Given task »
Search the records that follow and extract every line containing the string "recreates".

Exercise material »
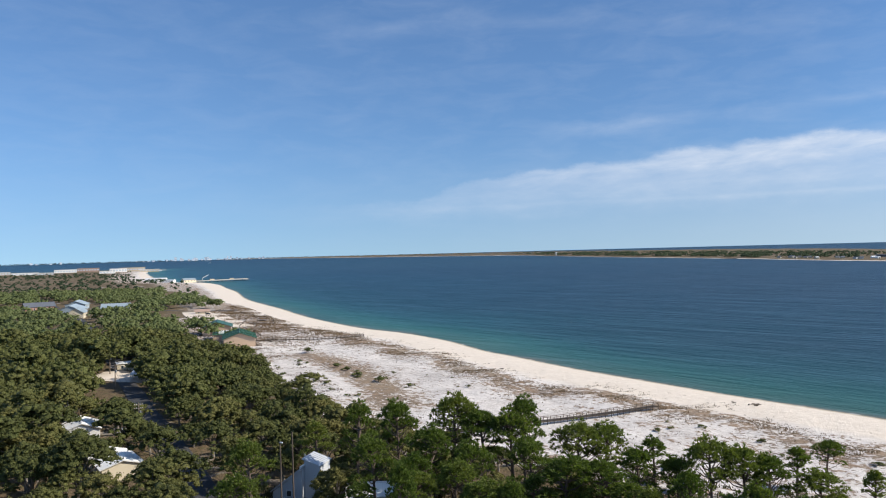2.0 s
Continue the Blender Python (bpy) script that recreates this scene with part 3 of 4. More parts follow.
def oak_parts(seed, bunch, per_bunch, leaf):
    rng = np.random.default_rng(seed)
    h = rng.uniform(8.5, 10.5)
    R = rng.uniform(4.6, 5.8)
    wood = Solid()
    fork = h * 0.28
    lean = rng.uniform(-0.5, 0.5, 2)
    wood.tube([(0, 0, -0.4), (lean[0] * 0.4, lean[1] * 0.4, fork * 0.5), (lean[0], lean[1], fork)], [0.45, 0.33, 0.28], 7)
    lobes = []
    k = rng.integers(11, 16)
    for i in range(k):
        a = 2.4 * i + rng.uniform(-0.4, 0.4)
        q = math.sqrt((i + 0.3) / k)
        rr = R * 0.78 * q
        r = R * rng.uniform(0.26, 0.44)
        z = h - r * 0.8 - (h * 0.42) * q ** 1.7 * rng.uniform(0.6, 1.15)
        p = (rr * math.cos(a), rr * math.sin(a), z)
        lobes.append((*p, r))
        wood.tube([(lean[0], lean[1], fork * 0.95), (lean[0] + p[0] * 0.45, lean[1] + p[1] * 0.45, fork + (z - fork) * 0.6), p], [0.17, 0.1, 0.04], 4)
    lobes.append((0, 0, h - R * 0.42, R * 0.42))
    return wood, clump_crown(lobes, bunch, per_bunch, leaf, rng)


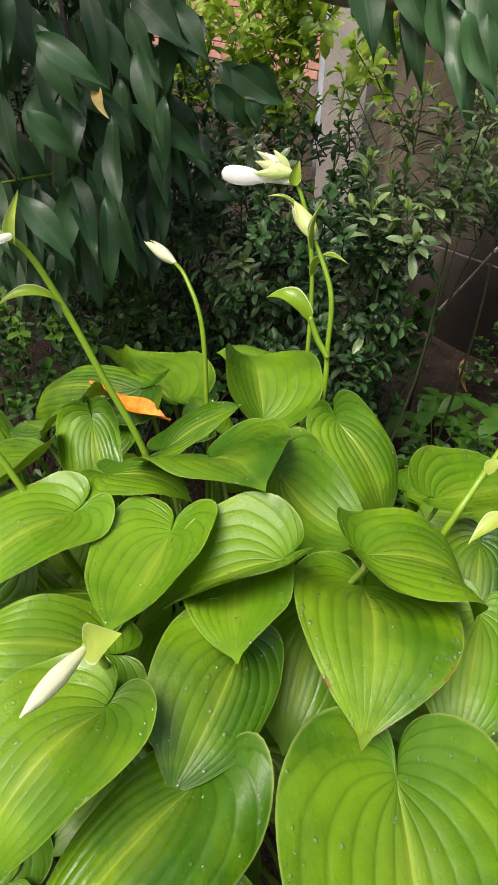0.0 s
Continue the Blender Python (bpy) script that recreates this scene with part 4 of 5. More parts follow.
tree_leaf((-1.0744, 0.5261, 1.0552), (-0.9918, 0.5493, 0.9574), 0.091, M_TREE_LEAF, 36)
tree_leaf((-0.9288, 0.6713, 1.0540), (-0.8399, 0.6942, 0.9998), 0.068, M_TREE_LEAF, 42)
tree_leaf((-0.8968, 0.7117, 1.0414), (-0.8319, 0.7296, 0.9764), 0.059, M_TREE_LEAF, 50)
tree_leaf((-0.9023, 0.7809, 1.0232), (-0.9301, 0.7328, 0.9556), 0.062, M_TREE_LEAF, -60)
tree_leaf((-0.8665, 0.8074, 0.9571), (-0.8006, 0.8595, 0.9045), 0.064, M_TREE_LEAF, 97)
tree_leaf((-0.8418, 0.8223, 0.9148), (-0.8217, 0.8302, 0.8751), 0.041, M_TREE_LEAF, 45)
tree_leaf((-0.8963, 0.7978, 0.9297), (-0.8239, 0.8260, 0.8692), 0.052, M_TREE_LEAF, 74)
tree_leaf((-0.7002, 0.8730, 1.1158), (-0.6161, 0.8409, 0.9925), 0.078, M_TREE_LEAF, 19)
tree_leaf((-0.6430, 0.8993, 1.1149), (-0.5624, 0.8811, 1.0177), 0.059, M_TREE_LEAF, 59)
tree_leaf((-0.6283, 0.9232, 1.0944), (-0.5653, 0.8918, 0.9451), 0.047, M_TREE_LEAF, 49)
tree_leaf((-0.5853, 0.9040, 1.0989), (-0.5170, 0.8704, 0.9934), 0.051, M_TREE_LEAF, 74)
tree_leaf((-0.5677, 0.9273, 1.0713), (-0.4936, 0.8885, 0.9379), 0.043, M_TREE_LEAF, 32)
tree_leaf((-0.5307, 0.9076, 1.0579), (-0.4477, 0.8642, 0.9735), 0.046, M_TREE_LEAF, 68)
tree_leaf((-0.5208, 0.9476, 1.0551), (-0.4640, 0.9061, 0.9489), 0.042, M_TREE_LEAF, 59)
tree_leaf((-0.7203, 0.8893, 1.1237), (-0.7026, 0.8778, 1.0753), 0.043, M_TREE_LEAF, 53)
tree_leaf((-0.6584, 0.9538, 1.0717), (-0.6172, 0.9311, 0.9562), 0.044, M_TREE_LEAF, 11)
tree_leaf((-0.6100, 0.9398, 1.1274), (-0.5298, 0.9081, 1.0518), 0.053, M_TREE_LEAF, 56)
tree_leaf((-0.7790, 1.0389, 1.0884), (-0.7173, 1.0200, 0.9691), 0.093, M_TREE_LEAF, 74)
tree_leaf((-0.6846, 1.1036, 1.0925), (-0.5740, 1.0651, 0.8786), 0.082, M_TREE_LEAF, 46)
tree_leaf((-0.7259, 1.1366, 1.0896), (-0.6434, 1.1146, 0.9662), 0.068, M_TREE_LEAF, 72)
tree_leaf((-0.6385, 1.1080, 1.0949), (-0.5830, 1.0753, 0.9462), 0.087, M_TREE_LEAF, 43)
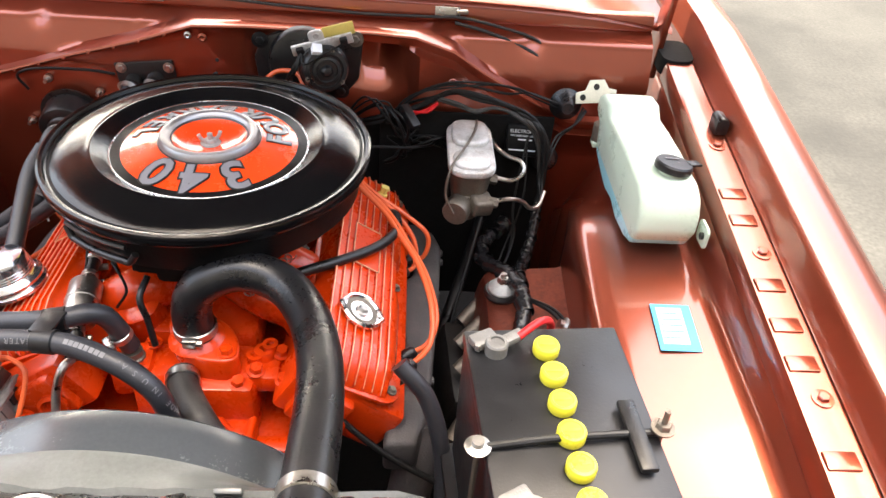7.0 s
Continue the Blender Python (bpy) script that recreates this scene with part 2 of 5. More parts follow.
CASTSTEEL = surface("aged_cast_metal", (0.20, 0.175, 0.145), 0.5, 0.7, 0.0, 0.1, 0.25, 25.0, 300.0, 0.45, 0.12, (0.12, 0.085, 0.05), 0.55, 25.0)
SHROUD = surface("grey_weathered_plastic", (0.046, 0.052, 0.058), 0.27, 0.0, 0.35, 0.2, 0.10, 6.0, 250.0, 0.0, 0.03)
SHROUD_DUST = surface("dusty_grey_plastic", (0.082, 0.087, 0.083), 0.34, 0.0, 0.3, 0.2, 0.2, 5.0, 250.0, 0.06, 0.1)
TANK = surface("glossy_black_tank_paint", (0.008, 0.008, 0.008), 0.28, 0.0, 0.1, 0.12, 0.25, 30.0, 120.0, 0.3, 0.08, (0.05, 0.047, 0.044), 0.3, 30.0)
CASE = surface("black_battery_case", (0.011, 0.011, 0.012), 0.36, 0.0, 0.0, 0.1, 0.15, 20.0, 350.0, 0.08, 0.08, (0.03, 0.03, 0.03), 0.15, 14.0)
YELLOW = surface("yellow_plastic", (0.72, 0.66, 0.05), 0.35, 0.0, 0.0, 0.1, 0.05, 20.0, 200.0, 0.03)
STRIP = surface("bright_yellow", (0.92, 0.86, 0.10), 0.3, 0.0, 0.3, 0.1, 0.05, 20.0, 200.0, 0.02)
LABELY = surface("yellow_patch", (0.86, 0.62, 0.02), 0.4, 0.0, 0.0, 0.1, 0.05, 20.0, 200.0, 0.02)
PALEYELLOW = surface("pale_yellow_card", (0.70, 0.58, 0.16), 0.5, 0.0, 0.0, 0.1, 0.08, 40.0, 300.0, 0.02)
WHITE = surface("white_paper", (0.8, 0.82, 0.84), 0.5, 0.0, 0.0, 0.1, 0.05, 20.0, 200.0, 0.02)
PALETUBE = surface("clouded_clear_tube", (0.5, 0.5, 0.5), 0.4, 0.0, 0.0, 0.1, 0.1, 30.0, 200.0, 0.03)
PALEBLUE = surface("faded_label_paper", (0.52, 0.66, 0.72), 0.5, 0.0, 0.0, 0.1, 0.12, 60.0, 300.0, 0.0)
BLUE = surface("cyan_print", (0.07, 0.42, 0.72), 0.45, 0.0, 0.0, 0.1, 0.05, 20.0, 200.0, 0.02)
REDWIRE = surface("red_cable", (0.55, 0.012, 0.015), 0.35, 0.0, 0.1, 0.1, 0.1, 30.0, 200.0, 0.03)
DECAL = surface("orange_decal", (0.80, 0.060, 0.009), 0.26, 0.0, 1.0, 0.06, 0.04, 20.0, 300.0, 0.02, 0.04)
SILVER = surface("silver_trim", (0.62, 0.62, 0.63), 0.22, 0.9, 0.0, 0.1, 0.08, 20.0, 300.0, 0.02)
GREYINK = surface("grey_ink", (0.19, 0.185, 0.20), 0.4, 0.0, 0.2, 0.1, 0.05, 20.0, 300.0, 0.0)
INK = surface("black_ink", (0.01, 0.01, 0.01), 0.4, 0.0, 0.2, 0.1, 0.05, 20.0, 300.0, 0.0)
ORANGEINK = surface("orange_ink", (0.7, 0.15, 0.01), 0.4, 0.0, 0.0, 0.1, 0.05, 20.0, 300.0, 0.0)
HOSEINK = surface("pale_hose_print", (0.15, 0.15, 0.155), 0.6, 0.0, 0.0, 0.1, 0.2, 60.0, 300.0, 0.0)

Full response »
Continue the Blender Python (bpy) script that recreates this scene with part 3 of 4. More parts follow.
Continue the Blender Python (bpy) script that recreates this scene with part 4 of 5. More parts follow.
Continue the Blender Python (bpy) script that recreates this scene with part 2 of 5. More parts follow.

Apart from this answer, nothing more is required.